Repeat the data that follows, word for word, without the images.

* Begin RAW DATA *

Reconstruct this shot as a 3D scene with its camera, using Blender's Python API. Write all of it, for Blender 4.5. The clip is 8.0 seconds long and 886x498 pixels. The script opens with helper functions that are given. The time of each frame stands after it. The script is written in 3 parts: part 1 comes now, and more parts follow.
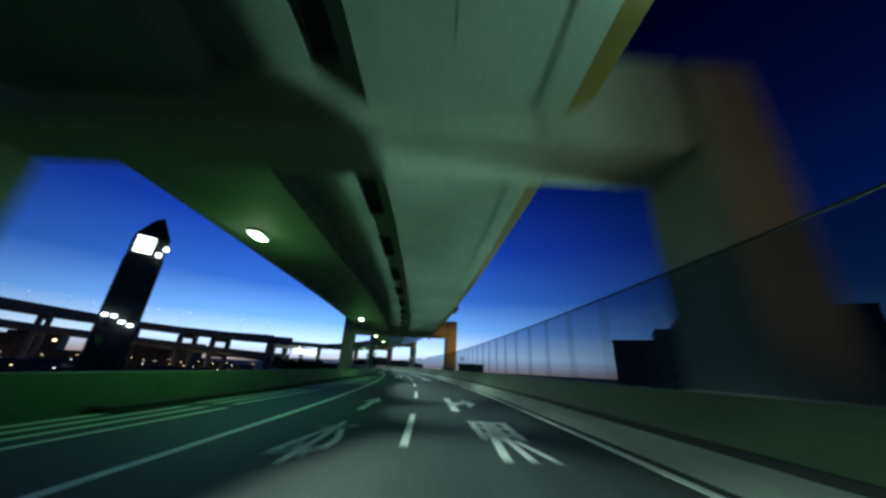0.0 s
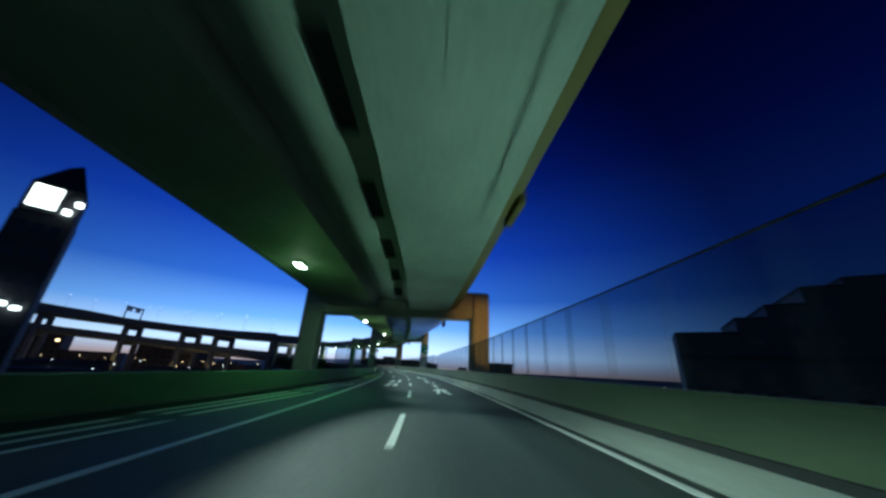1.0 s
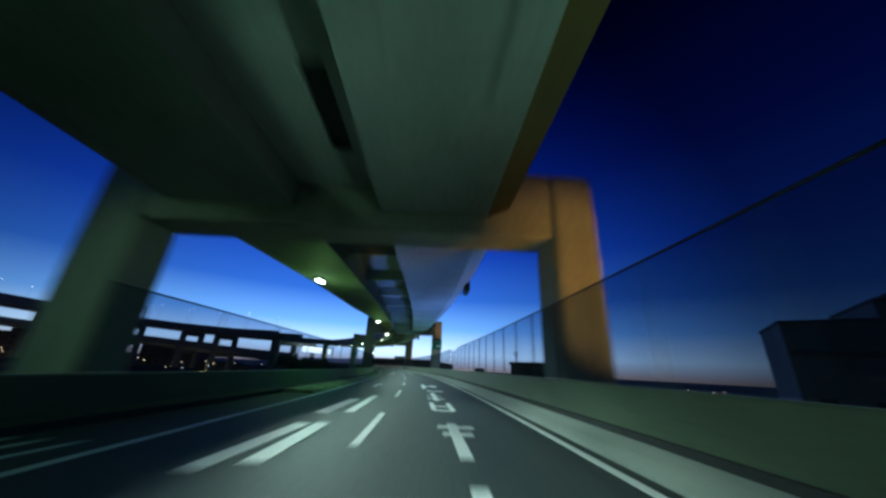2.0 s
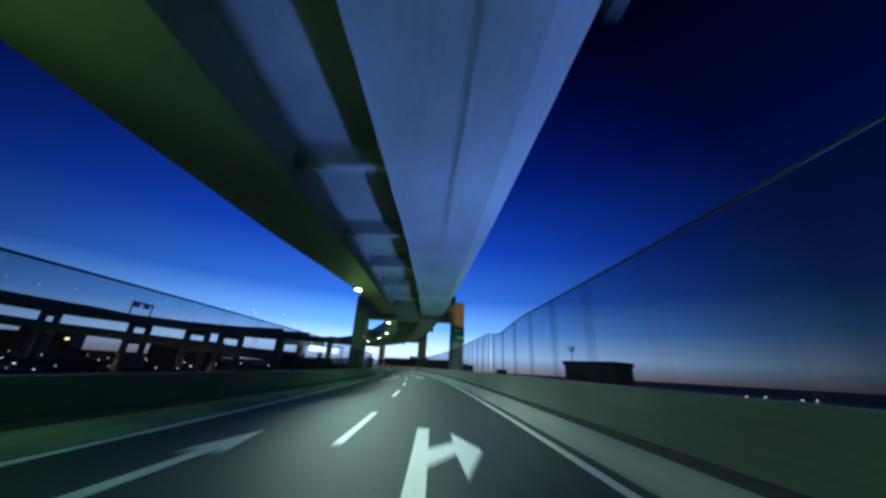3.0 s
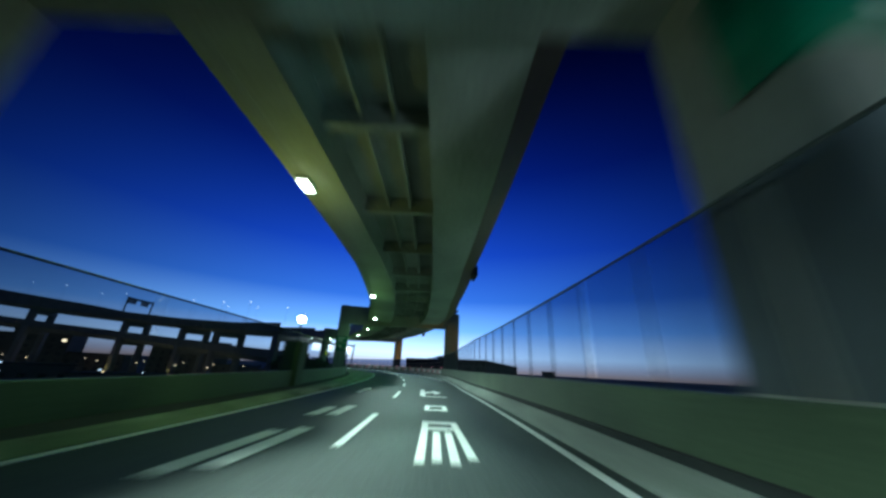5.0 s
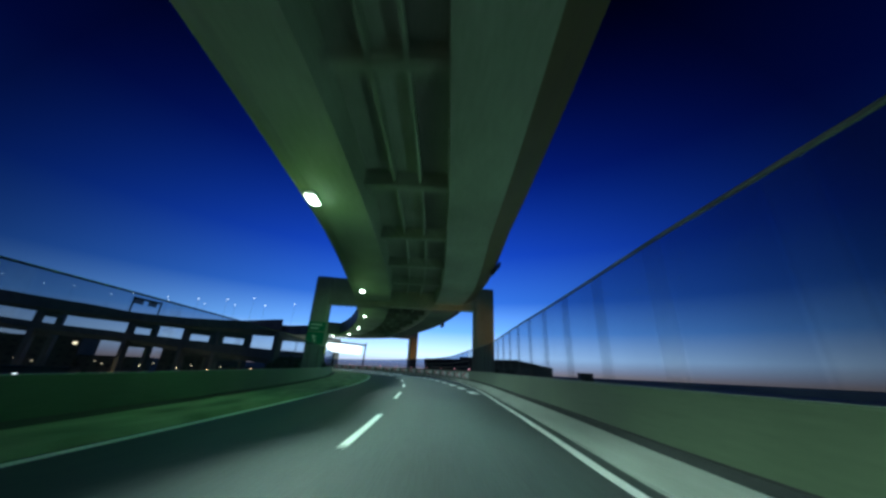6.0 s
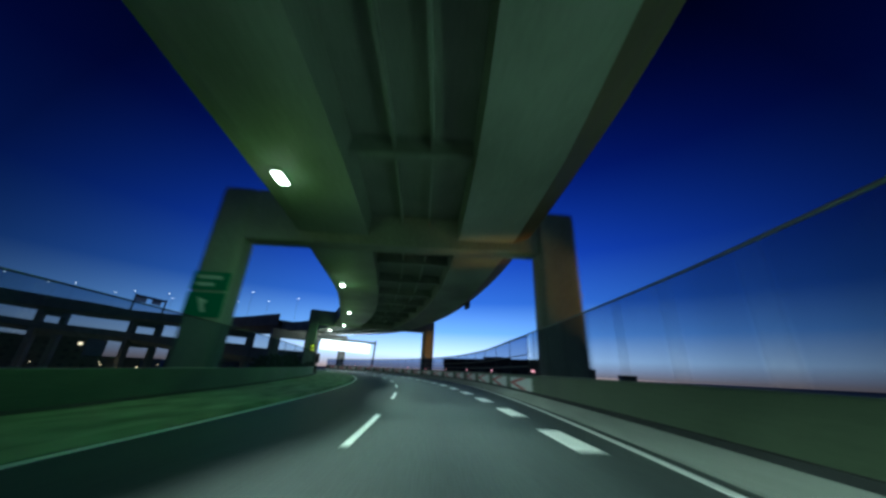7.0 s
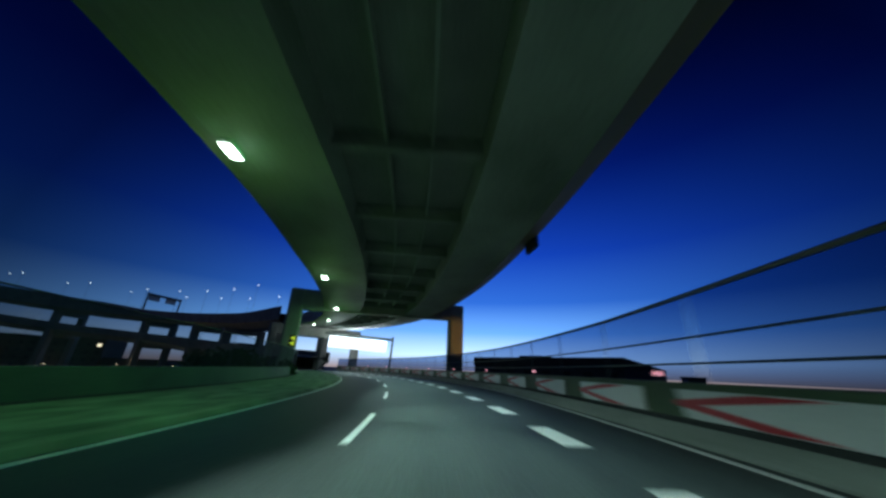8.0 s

* End RAW DATA *

__RESULT OF THIS TASK__:
Reconstruct this shot as a 3D scene with its camera, using Blender's Python API. Write all of it, for Blender 4.5. The clip is 8.0 seconds long and 886x498 pixels. The script opens with helper functions that are given. The time of each frame stands after it. The script is written in 3 parts: part 1 comes now, and more parts follow.
0.0 s
1.0 s
2.0 s
3.0 s
5.0 s
6.0 s
7.0 s
8.0 s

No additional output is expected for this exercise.